Source data
============

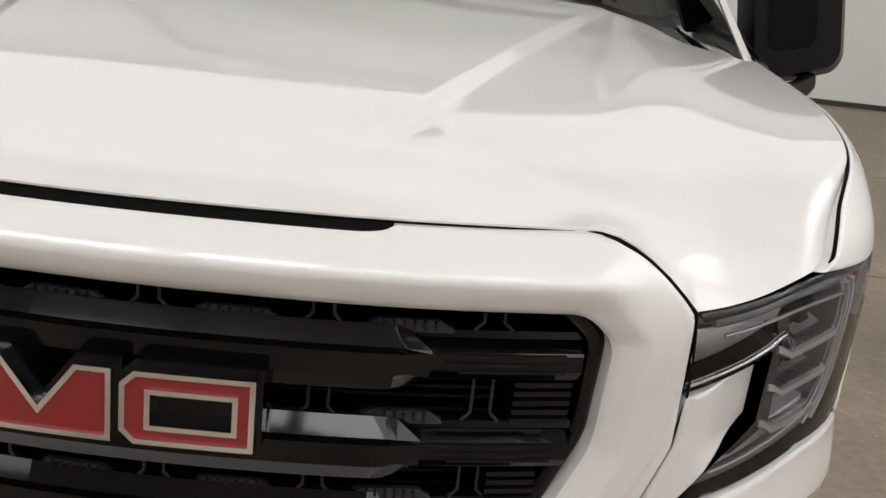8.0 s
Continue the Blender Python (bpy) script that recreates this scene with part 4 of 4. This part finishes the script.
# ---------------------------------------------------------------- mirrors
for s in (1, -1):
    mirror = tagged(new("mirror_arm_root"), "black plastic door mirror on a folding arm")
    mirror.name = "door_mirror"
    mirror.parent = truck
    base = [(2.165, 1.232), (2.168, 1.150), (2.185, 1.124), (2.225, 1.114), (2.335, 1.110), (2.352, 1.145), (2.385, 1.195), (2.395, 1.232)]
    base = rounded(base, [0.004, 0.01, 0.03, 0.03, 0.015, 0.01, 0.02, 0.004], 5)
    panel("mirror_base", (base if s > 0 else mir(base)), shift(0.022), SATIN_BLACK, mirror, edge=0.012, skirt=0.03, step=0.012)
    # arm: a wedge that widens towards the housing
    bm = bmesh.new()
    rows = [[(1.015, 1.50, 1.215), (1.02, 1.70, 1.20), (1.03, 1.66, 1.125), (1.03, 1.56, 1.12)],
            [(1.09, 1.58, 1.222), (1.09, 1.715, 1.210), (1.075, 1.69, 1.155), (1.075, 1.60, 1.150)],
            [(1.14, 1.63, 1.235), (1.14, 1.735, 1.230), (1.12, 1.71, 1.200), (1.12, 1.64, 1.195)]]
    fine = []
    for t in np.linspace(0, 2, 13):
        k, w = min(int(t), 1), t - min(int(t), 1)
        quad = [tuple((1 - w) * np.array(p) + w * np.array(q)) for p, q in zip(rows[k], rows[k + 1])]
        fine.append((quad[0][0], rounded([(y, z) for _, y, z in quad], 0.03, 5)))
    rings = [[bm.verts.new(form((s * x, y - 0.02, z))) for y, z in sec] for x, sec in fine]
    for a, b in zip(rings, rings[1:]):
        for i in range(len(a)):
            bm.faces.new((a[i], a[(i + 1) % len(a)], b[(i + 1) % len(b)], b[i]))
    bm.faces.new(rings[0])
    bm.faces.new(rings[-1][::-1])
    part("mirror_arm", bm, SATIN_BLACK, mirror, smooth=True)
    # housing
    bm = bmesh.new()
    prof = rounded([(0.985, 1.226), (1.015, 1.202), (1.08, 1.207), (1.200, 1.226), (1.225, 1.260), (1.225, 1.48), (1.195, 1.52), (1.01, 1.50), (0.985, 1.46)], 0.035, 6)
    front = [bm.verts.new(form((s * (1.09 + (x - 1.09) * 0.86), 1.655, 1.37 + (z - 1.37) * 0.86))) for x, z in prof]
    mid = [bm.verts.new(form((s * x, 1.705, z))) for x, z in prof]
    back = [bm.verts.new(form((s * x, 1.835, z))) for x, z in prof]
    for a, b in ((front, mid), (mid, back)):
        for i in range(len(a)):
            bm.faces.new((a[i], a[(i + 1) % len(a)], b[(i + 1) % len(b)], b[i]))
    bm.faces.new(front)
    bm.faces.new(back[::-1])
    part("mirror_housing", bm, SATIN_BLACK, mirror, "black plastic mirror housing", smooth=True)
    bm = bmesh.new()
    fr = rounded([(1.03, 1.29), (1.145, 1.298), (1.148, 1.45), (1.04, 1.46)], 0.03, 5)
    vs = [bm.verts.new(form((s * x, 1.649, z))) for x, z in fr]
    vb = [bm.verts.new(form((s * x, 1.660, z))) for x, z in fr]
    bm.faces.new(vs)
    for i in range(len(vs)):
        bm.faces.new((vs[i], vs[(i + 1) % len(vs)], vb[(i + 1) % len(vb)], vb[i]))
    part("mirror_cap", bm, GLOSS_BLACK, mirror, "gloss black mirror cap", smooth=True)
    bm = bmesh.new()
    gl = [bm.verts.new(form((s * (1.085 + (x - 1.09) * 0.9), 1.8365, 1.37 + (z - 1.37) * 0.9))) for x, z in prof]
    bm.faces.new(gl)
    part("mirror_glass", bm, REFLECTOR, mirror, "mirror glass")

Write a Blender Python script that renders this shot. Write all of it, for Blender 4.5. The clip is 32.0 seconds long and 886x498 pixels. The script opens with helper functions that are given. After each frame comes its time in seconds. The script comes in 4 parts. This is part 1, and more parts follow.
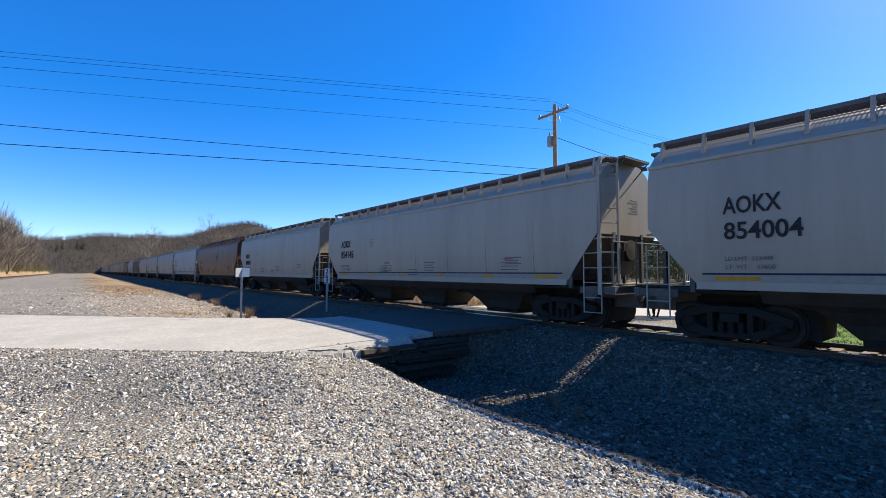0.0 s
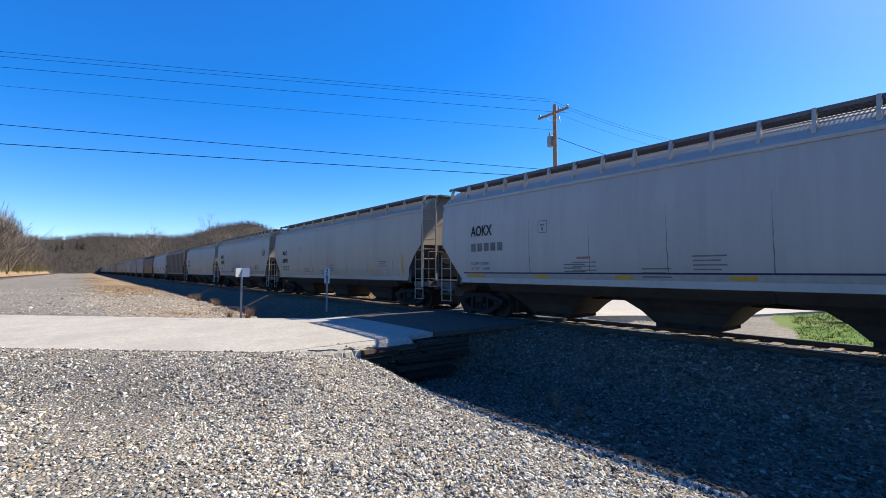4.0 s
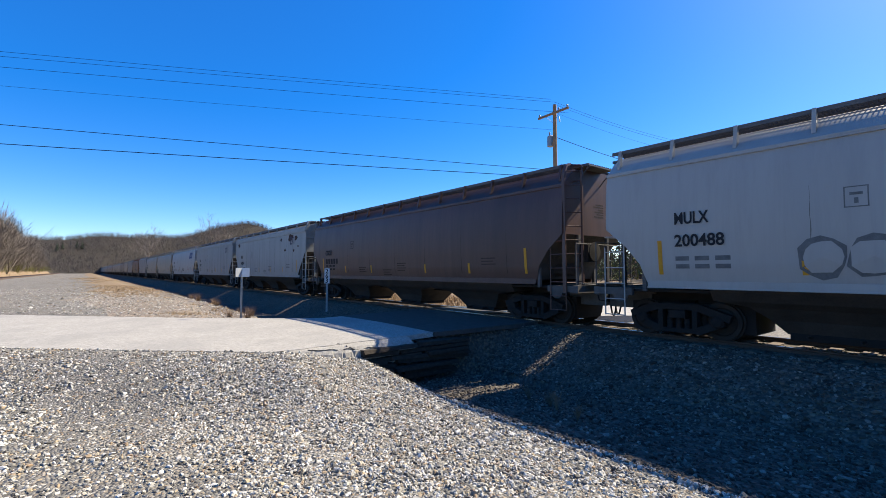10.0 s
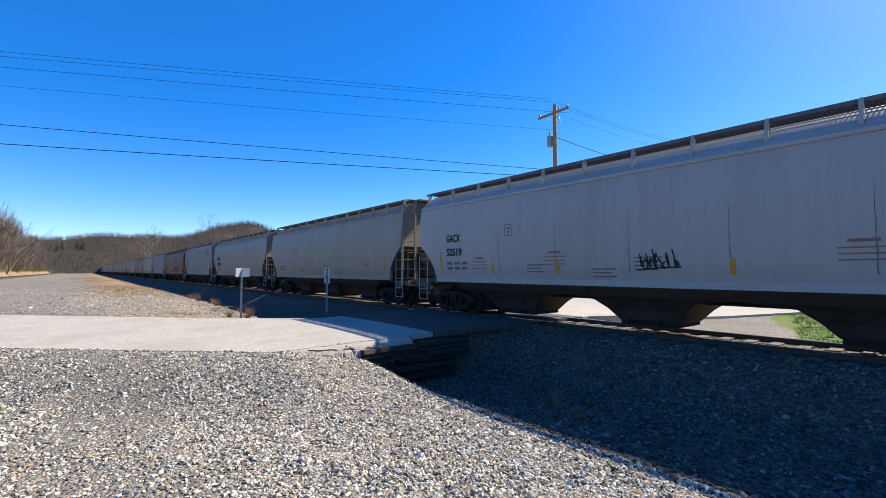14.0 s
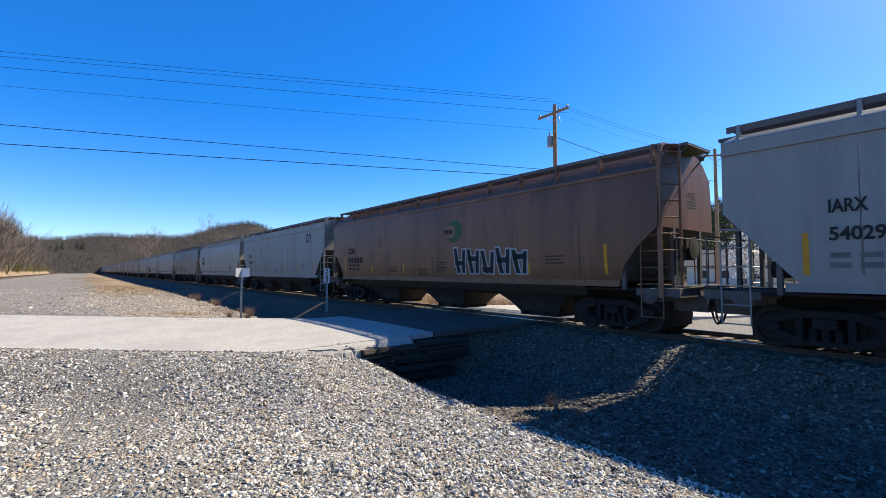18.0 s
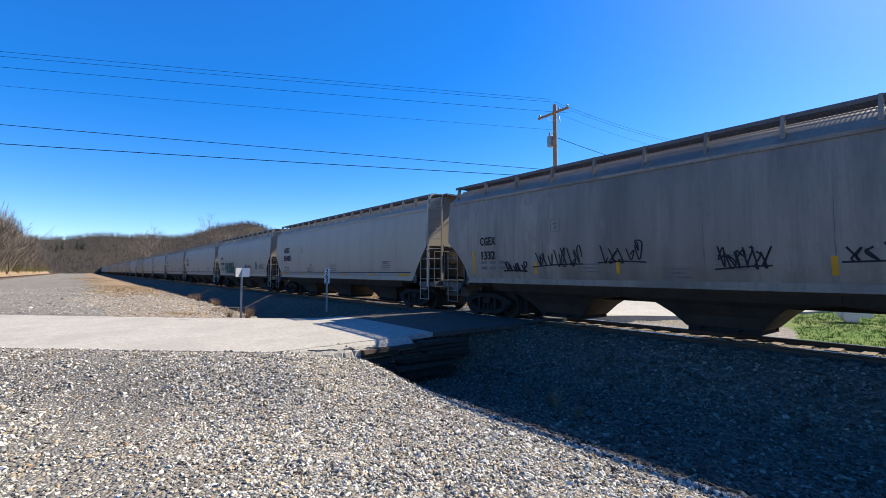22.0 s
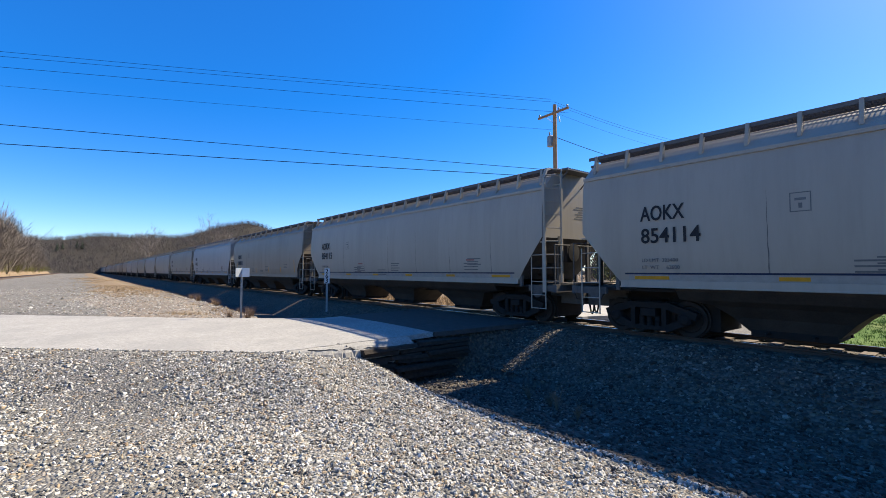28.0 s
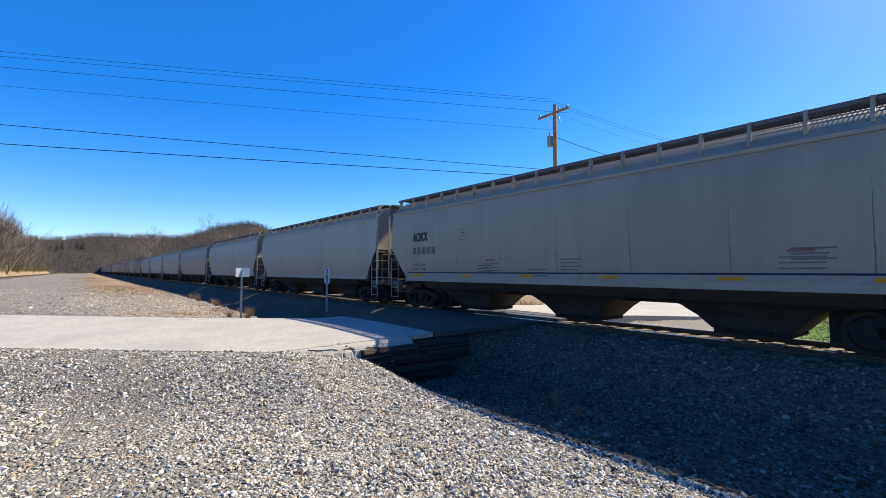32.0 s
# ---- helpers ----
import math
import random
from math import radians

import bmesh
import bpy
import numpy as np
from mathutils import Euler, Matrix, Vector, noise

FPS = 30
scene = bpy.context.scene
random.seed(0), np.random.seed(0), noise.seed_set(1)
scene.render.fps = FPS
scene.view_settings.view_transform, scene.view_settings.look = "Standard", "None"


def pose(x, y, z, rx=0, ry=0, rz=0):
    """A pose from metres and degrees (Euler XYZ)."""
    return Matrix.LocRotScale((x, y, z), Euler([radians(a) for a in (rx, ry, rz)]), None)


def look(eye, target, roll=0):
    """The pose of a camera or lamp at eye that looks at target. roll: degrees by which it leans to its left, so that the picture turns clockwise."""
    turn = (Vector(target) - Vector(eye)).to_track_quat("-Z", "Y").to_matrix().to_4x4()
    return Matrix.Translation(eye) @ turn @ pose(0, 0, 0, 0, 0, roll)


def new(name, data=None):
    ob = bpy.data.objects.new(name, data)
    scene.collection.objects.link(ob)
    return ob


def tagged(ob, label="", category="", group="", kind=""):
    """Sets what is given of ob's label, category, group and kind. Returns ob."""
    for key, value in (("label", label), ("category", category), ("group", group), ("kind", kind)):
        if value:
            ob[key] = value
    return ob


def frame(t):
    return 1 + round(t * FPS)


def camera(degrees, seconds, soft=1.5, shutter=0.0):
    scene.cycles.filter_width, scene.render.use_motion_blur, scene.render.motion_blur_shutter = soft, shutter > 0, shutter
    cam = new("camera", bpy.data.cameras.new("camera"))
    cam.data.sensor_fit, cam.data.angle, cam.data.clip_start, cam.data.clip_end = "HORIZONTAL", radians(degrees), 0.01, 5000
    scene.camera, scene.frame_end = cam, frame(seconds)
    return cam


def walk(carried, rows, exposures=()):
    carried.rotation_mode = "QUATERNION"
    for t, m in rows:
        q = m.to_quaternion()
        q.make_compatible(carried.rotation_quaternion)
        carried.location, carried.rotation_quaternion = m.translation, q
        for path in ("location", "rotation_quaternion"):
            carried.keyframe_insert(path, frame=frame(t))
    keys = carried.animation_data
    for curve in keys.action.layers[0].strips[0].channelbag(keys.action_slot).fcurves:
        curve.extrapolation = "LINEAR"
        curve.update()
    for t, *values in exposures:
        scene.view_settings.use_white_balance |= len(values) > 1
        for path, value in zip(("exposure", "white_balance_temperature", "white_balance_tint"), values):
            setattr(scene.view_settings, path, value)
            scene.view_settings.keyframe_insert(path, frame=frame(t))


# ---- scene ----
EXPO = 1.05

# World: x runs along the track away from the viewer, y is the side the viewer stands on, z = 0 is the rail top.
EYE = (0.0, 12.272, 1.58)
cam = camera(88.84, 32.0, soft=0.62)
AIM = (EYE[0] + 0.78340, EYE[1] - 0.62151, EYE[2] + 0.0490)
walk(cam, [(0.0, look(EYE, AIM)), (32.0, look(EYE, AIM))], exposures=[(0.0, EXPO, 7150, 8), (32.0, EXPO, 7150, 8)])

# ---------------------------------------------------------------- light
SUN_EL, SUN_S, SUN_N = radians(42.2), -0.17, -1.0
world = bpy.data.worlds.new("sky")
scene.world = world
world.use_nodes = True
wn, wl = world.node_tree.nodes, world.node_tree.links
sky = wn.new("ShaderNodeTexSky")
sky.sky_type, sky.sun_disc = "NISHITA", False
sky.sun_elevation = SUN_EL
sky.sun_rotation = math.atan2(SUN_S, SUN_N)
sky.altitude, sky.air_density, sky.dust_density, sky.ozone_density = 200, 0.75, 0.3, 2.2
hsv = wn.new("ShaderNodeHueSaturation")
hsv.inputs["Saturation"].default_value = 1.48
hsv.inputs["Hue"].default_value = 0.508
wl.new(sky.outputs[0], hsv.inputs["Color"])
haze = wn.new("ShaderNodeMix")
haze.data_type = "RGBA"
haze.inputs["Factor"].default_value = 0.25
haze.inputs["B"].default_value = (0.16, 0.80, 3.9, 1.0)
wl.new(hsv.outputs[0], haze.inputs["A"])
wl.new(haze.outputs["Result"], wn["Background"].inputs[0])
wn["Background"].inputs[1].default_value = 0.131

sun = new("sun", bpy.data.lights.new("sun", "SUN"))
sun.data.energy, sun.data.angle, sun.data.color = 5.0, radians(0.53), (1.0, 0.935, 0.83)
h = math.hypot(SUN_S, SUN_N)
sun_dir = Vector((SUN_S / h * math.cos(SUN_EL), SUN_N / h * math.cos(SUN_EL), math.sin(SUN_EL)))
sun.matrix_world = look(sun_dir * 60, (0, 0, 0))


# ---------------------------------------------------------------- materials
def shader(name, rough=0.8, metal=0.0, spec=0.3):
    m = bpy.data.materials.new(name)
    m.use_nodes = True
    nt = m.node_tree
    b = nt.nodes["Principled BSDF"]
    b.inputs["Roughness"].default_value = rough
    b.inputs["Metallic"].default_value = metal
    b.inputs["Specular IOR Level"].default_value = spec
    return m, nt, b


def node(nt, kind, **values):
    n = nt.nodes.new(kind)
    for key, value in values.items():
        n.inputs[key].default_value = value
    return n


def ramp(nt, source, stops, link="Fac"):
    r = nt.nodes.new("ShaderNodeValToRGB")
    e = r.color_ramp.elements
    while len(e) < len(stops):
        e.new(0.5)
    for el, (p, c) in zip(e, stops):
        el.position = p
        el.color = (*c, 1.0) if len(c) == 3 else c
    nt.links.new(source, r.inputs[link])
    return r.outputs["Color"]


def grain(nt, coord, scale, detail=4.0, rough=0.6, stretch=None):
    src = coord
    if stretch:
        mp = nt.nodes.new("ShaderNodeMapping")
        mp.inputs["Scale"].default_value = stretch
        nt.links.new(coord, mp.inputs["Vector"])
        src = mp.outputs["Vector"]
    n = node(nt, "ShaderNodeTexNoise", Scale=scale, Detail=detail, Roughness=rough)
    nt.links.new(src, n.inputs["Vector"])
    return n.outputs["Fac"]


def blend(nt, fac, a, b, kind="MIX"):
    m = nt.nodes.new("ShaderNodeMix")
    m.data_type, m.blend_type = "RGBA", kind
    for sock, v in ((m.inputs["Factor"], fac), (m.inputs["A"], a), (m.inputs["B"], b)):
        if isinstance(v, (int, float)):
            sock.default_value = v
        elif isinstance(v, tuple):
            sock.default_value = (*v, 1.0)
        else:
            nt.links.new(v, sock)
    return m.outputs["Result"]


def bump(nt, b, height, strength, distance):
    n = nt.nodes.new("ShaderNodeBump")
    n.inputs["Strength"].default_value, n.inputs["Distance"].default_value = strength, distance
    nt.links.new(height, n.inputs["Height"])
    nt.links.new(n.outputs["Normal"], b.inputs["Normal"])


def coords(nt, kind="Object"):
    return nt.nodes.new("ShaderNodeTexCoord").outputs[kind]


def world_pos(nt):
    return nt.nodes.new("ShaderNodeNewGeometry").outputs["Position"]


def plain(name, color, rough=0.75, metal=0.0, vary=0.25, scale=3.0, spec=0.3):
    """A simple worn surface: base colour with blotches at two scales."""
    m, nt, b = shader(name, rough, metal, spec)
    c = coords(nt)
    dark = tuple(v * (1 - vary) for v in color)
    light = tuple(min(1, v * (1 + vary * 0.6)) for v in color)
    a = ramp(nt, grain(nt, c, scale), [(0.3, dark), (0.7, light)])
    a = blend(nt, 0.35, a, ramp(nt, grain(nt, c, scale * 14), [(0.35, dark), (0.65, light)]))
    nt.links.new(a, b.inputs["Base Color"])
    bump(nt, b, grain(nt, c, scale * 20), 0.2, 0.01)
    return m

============

* **REQUIREMENT**
Your task is to transcribe only the lines from the line containing "# ---- helpers" through the line containing "pose from metres", word for word.

* **SOLUTION TO THE EXERCISE**
# ---- helpers ----
import math
import random
from math import radians

import bmesh
import bpy
import numpy as np
from mathutils import Euler, Matrix, Vector, noise

FPS = 30
scene = bpy.context.scene
random.seed(0), np.random.seed(0), noise.seed_set(1)
scene.render.fps = FPS
scene.view_settings.view_transform, scene.view_settings.look = "Standard", "None"


def pose(x, y, z, rx=0, ry=0, rz=0):
    """A pose from metres and degrees (Euler XYZ)."""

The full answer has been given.